Yvonne is pleased to join the National Spitfire Project’s team of Aces as part of her role to be raising the profile of her relative, the late Group Captain Adolph Gysbert 'Sailor' Malan, DSO & Bar, DFC & Bar.  'Sailor' Malan was one of the most outstanding Spitfire pilots and leaders within the Royal Air Force during the Second World War.

Guy Austin2


Guy Austin is a no-nonsense, passionate, and energetic construction professional with a solid history of achievement in the delivery of major infrastructure projects to time, budget, and quality in both the private and public sectors. For many years, Guy was a proven business leader, being one of the owners of a highly successful, large multi-disciplinary construction consultancy business employing some 550 staff in 10 offices across the UK. Guy retired from that business in 2016 in line with the requirements of the Partnership agreement.

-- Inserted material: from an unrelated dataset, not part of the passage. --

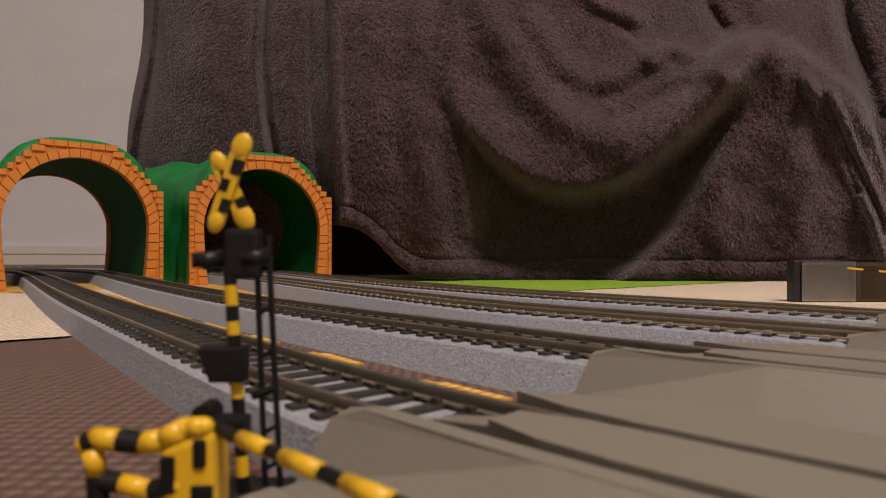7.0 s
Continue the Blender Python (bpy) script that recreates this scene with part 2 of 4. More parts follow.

Since then, he has made a bad job of retirement, delivering a large project of national strategic importance for the Royal Air Force and is currently leading the delivery of challenging projects for the Aston Martin and RedBull Formula One racing teams, a business sector he has worked in for over 30 years. 

Throughout his career Guy has developed strong and enduring relationships, believing this is the foundation for everything he does, both professionally and personally. Guy is a firm believer in strong leadership, building a culture for success and the importance of a cohesive energetic team with shared goals. 

Guy is an Honorary Group Captain in 601 (County of London ) Sqn RAuxAF. In his spare time, he enjoys indulging his passion for anything with an internal combustion engine, riding motorbikes, especially in far flung parts of the world. He loves driving his cars - be it his 1944 Willys Jeep or his Aston Martin. Guy always looks forward to spending time at his house in Normandy with his wife, grown up family and grandchildren.